|Fans give Knicks coach Thomas a giant pink slip|
|Written by Admin|
|Wednesday, 19 December 2007 09:51|
Chanting ``Fire Isiah! He's got to go! Good-bye!'' two dozen irate fans signed the 8-by-4-foot pink placard urging Garden chief executive James Dolan to dump the coach, whose team is 7-17 going into Wednesday night's game with Cleveland.
Among the protesters was noted civil rights lawyer and longtime Knicks fan Norman Siegel, who criticized Knicks management for ordering a fan with a ``Fire Isiah'' sign to leave his seat at a game Monday night.
``The Knicks are trampling on what New York is all about - we're outspoken and we're zany at times,'' said Siegel. ``But principles and values of free speech should be adopted. The Garden should rethink its policy.''
Thomas has been hounded by bad publicity and calls from fans to quit since October, when fired team executive Anucha Browne Sanders won a sexual harassment lawsuit against the coach and the Garden. Just before the case was to return to court to decide compensatory damages, the lawsuit was settled for $11.5 million.

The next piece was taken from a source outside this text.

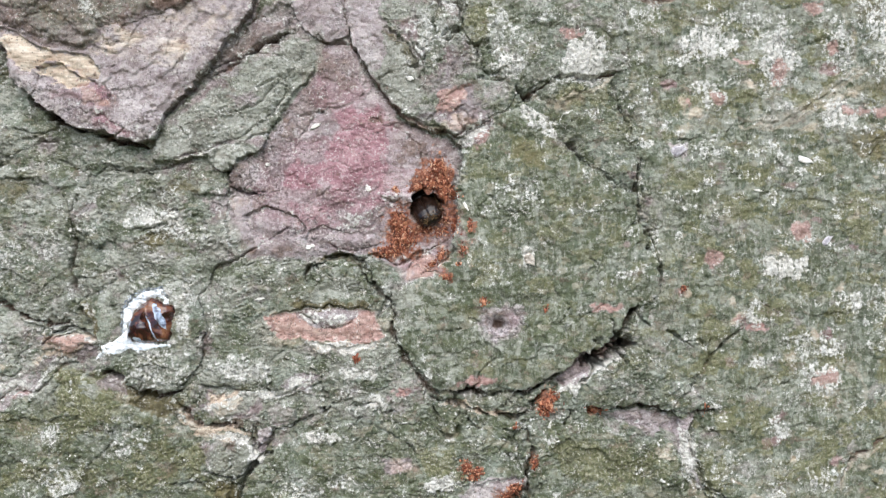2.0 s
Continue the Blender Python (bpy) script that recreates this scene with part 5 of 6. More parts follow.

More calls for Thomas to step down were expected at Wednesday's game, with unhappy fans getting some help from one of the city's tabloids. The Daily News printed a large block letter sign in Wednesday's editions reading ``FIRE ISIAH,'' saying it was meant to be held up during the ``next Knicks blowout.''
Toward the end of Monday's 119-92 loss to the Indiana Pacers, a disgruntled fan raised a ``Fire Isiah'' sign and was ordered to leave his seat by a Garden security guard. After the images were captured by news photographers and published in Tuesday's papers, the fan, Jason Silverstein, came forward to identify himself.
``The guy is killing our team,'' the 23-year-old Manhattan real estate agent told The New York Times. ``How many 25-point beatings can we take?''
At Wednesday's rally, signs read ``Dump Isiah'' and ``Restore Knicks Pride.''
Thomas ``is completely inept, he's a disaster,'' said protester Scott Francies. ``He picked the players. And now, he's blaming them and destroying them. ... What kind of a person is this to represent this glorious city?''
The team has endured a barrage of bad publicity since October, when a jury ruled in favor of Browne Sanders in her sexual harassment lawsuit.
The three-week trial was rife with accounts of crude language and sexual escapades behind the scenes of a storied franchise.
The verdict spared Thomas himself from paying any damages, but amounted to another blemish on the resume of a two-time NBA champion whose post-playing career has been marked by one failure after another.
The Knicks haven't won a playoff game since Thomas joined the team in 2003, and the franchise has wasted millions of dollars this decade on a series of free-agent busts.